> [Aim]
Show all lines from the listing below that contain "given".

> [Available records]
— Start —
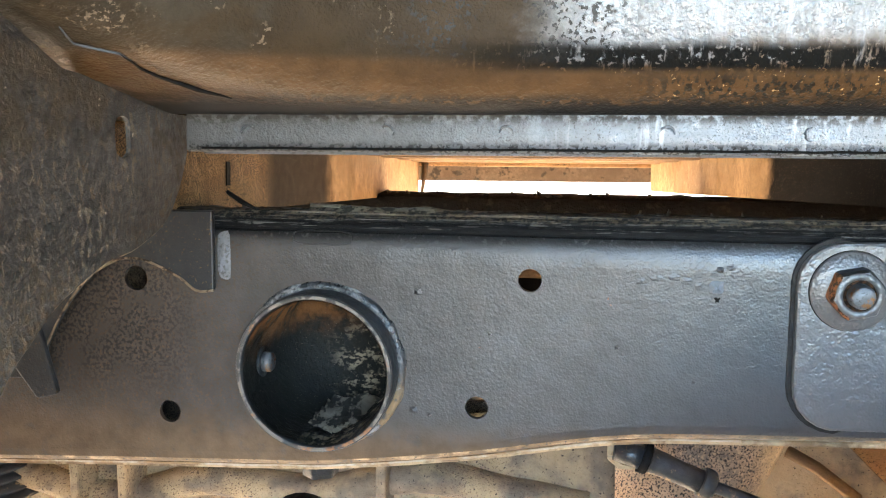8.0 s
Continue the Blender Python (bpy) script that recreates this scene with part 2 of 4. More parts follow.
— End —
— Start —
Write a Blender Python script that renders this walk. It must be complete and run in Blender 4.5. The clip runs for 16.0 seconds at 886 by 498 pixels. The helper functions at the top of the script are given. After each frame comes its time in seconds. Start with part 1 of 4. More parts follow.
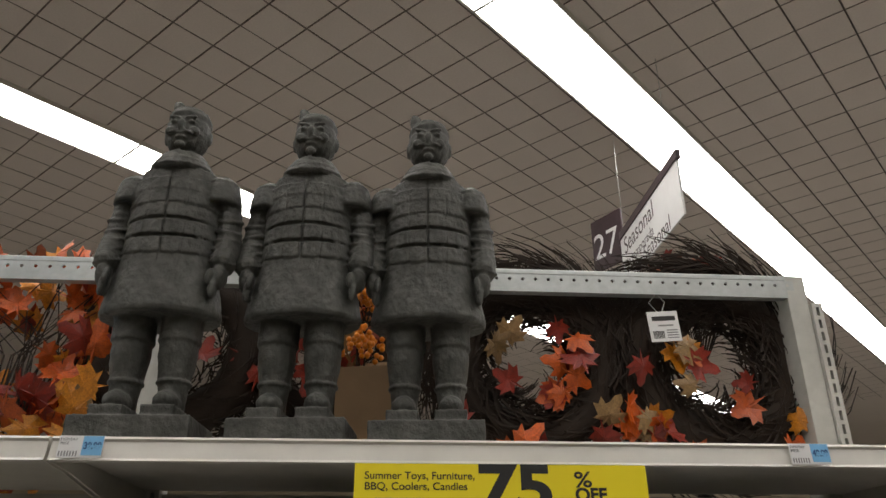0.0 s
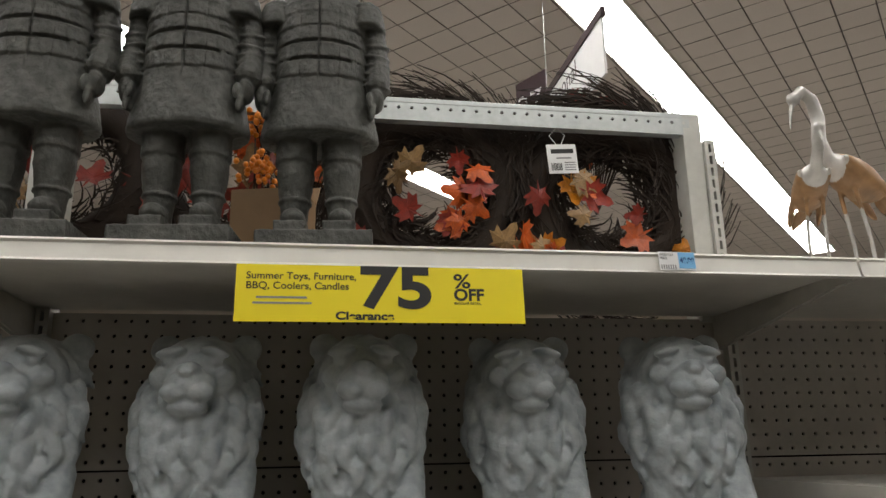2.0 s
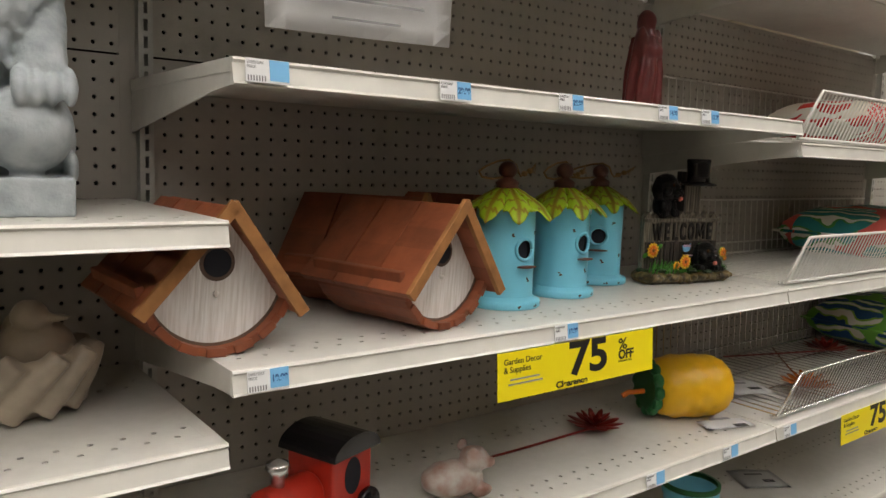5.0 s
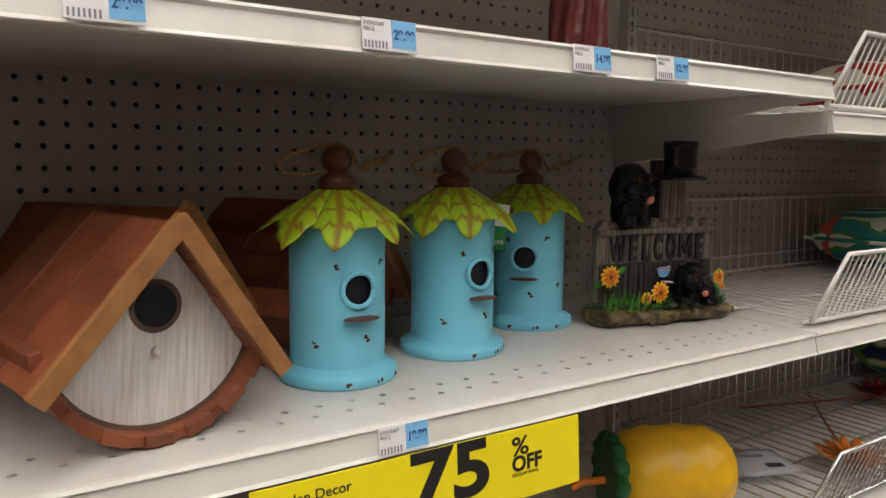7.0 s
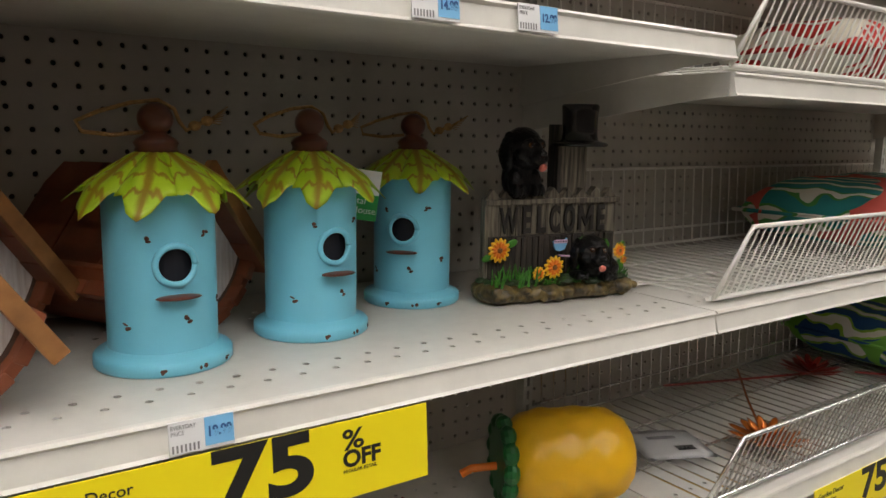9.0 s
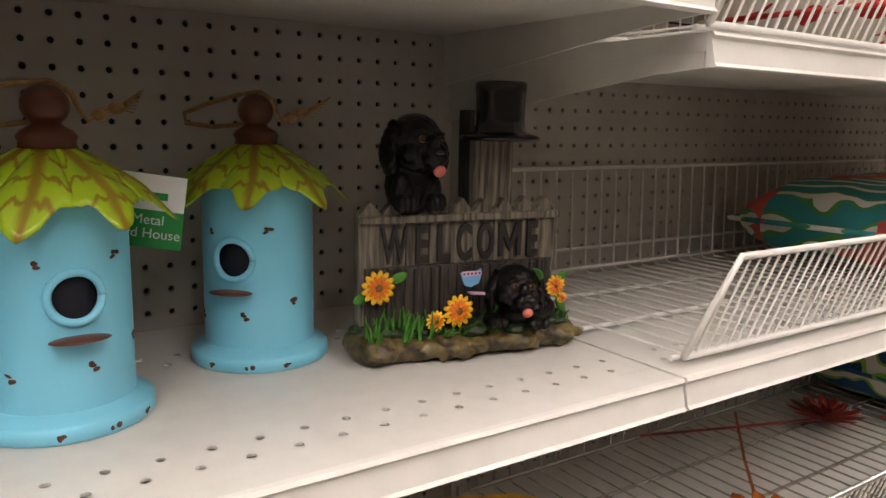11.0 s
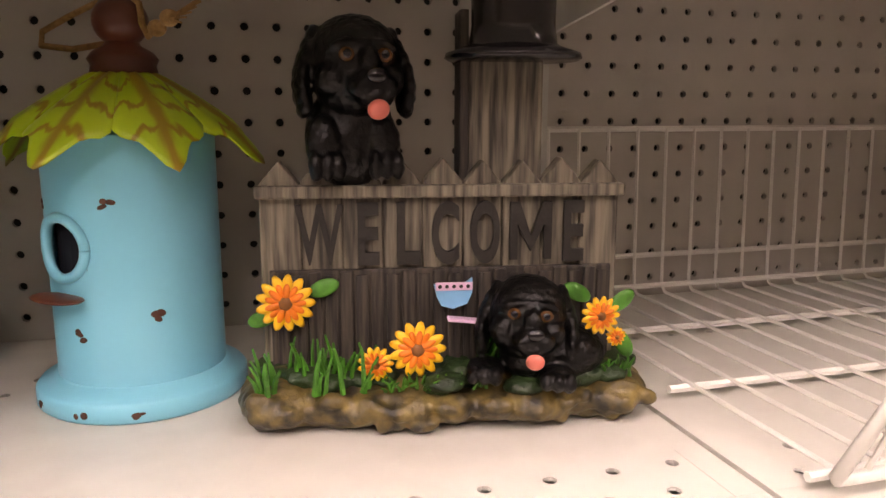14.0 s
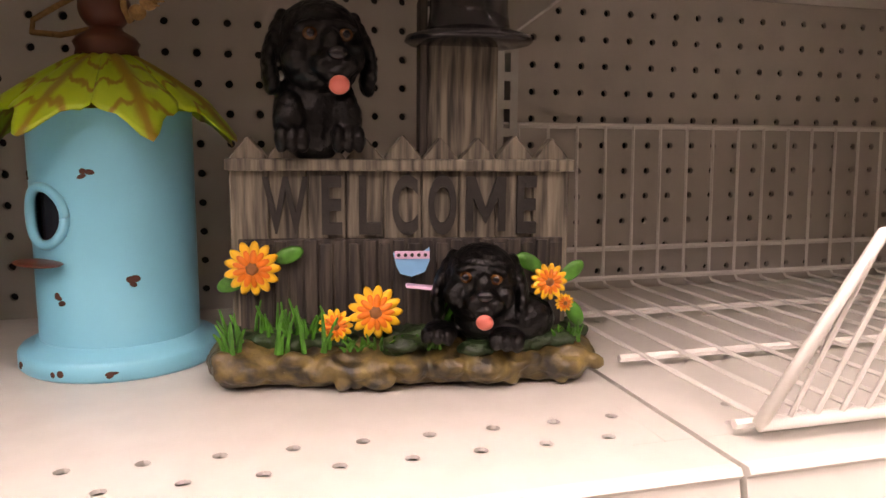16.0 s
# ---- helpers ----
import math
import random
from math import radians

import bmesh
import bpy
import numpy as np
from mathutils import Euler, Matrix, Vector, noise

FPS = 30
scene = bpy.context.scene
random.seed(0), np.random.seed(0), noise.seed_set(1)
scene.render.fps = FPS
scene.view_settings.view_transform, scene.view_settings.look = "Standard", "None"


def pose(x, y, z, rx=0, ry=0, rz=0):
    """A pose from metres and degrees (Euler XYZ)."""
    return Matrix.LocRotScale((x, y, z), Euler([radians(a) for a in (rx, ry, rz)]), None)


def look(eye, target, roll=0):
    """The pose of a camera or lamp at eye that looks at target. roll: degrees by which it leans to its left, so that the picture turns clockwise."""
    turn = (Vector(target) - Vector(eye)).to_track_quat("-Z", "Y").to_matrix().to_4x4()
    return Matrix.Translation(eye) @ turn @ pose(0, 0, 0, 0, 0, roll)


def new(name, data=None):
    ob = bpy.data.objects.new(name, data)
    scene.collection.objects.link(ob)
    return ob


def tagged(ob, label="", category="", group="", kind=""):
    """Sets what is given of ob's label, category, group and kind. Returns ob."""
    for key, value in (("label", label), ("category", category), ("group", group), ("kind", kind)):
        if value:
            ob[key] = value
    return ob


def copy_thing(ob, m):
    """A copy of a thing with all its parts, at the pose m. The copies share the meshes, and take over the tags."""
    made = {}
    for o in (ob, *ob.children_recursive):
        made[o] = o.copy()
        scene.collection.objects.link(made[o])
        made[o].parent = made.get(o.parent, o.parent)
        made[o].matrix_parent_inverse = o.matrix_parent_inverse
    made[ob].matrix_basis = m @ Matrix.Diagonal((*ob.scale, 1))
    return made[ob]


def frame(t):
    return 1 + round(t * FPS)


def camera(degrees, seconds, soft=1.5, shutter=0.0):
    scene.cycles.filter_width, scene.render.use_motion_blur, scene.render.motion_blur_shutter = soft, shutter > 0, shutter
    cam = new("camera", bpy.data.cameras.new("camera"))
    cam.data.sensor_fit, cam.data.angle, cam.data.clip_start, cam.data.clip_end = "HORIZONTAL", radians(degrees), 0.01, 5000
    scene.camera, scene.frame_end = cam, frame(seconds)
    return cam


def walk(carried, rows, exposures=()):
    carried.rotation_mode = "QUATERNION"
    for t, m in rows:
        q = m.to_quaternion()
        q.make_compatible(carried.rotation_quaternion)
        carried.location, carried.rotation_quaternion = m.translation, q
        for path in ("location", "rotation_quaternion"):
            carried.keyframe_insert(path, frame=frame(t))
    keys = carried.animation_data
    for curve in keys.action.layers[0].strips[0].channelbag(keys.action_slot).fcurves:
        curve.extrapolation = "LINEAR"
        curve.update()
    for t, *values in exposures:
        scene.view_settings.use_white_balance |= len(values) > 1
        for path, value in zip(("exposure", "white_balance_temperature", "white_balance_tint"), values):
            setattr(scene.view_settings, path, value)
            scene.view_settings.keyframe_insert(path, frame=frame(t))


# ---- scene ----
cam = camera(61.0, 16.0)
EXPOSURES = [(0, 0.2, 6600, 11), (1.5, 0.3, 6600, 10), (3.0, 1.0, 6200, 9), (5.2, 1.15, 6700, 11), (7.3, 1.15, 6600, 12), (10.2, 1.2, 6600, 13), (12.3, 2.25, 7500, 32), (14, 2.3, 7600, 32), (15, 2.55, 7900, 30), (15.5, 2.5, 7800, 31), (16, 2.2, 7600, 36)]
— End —
> [Solved problem]
Write a Blender Python script that renders this walk. It must be complete and run in Blender 4.5. The clip runs for 16.0 seconds at 886 by 498 pixels. The helper functions at the top of the script are given. After each frame comes its time in seconds. Start with part 1 of 4. More parts follow.
    """Sets what is given of ob's label, category, group and kind. Returns ob."""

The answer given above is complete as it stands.